* **EXERCISE PROMPT**
Starting at the line containing "Continue the Blender", please quote every line up to and including the line containing "return mesh_of(name, moved(verts, m), faces, mat, smooth)", exactly, and nothing beyond.

* **GIVEN INFORMATION**
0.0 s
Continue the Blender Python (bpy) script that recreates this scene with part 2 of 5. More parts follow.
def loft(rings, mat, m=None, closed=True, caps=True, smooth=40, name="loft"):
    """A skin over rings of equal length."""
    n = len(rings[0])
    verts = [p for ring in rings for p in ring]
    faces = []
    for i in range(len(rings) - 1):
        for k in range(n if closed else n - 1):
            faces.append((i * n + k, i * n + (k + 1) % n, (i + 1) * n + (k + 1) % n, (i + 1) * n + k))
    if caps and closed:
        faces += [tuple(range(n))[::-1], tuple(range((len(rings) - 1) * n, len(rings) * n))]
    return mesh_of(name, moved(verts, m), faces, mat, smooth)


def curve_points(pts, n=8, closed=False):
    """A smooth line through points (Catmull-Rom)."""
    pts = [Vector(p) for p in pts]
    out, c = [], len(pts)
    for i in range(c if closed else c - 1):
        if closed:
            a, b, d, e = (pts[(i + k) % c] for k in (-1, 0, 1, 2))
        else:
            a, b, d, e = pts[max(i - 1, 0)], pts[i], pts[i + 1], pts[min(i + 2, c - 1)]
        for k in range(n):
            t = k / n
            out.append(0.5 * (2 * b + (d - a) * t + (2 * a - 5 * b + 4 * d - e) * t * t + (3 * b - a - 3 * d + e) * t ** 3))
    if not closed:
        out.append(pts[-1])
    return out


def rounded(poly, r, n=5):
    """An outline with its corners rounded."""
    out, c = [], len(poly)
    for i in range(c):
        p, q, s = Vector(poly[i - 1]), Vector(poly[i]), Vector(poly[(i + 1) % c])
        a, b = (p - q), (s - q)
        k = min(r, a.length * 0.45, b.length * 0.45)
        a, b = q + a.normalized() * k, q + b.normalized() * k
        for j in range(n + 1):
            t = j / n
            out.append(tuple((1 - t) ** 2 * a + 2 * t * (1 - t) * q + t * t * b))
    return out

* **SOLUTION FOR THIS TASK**
Continue the Blender Python (bpy) script that recreates this scene with part 2 of 5. More parts follow.
def loft(rings, mat, m=None, closed=True, caps=True, smooth=40, name="loft"):
    """A skin over rings of equal length."""
    n = len(rings[0])
    verts = [p for ring in rings for p in ring]
    faces = []
    for i in range(len(rings) - 1):
        for k in range(n if closed else n - 1):
            faces.append((i * n + k, i * n + (k + 1) % n, (i + 1) * n + (k + 1) % n, (i + 1) * n + k))
    if caps and closed:
        faces += [tuple(range(n))[::-1], tuple(range((len(rings) - 1) * n, len(rings) * n))]
    return mesh_of(name, moved(verts, m), faces, mat, smooth)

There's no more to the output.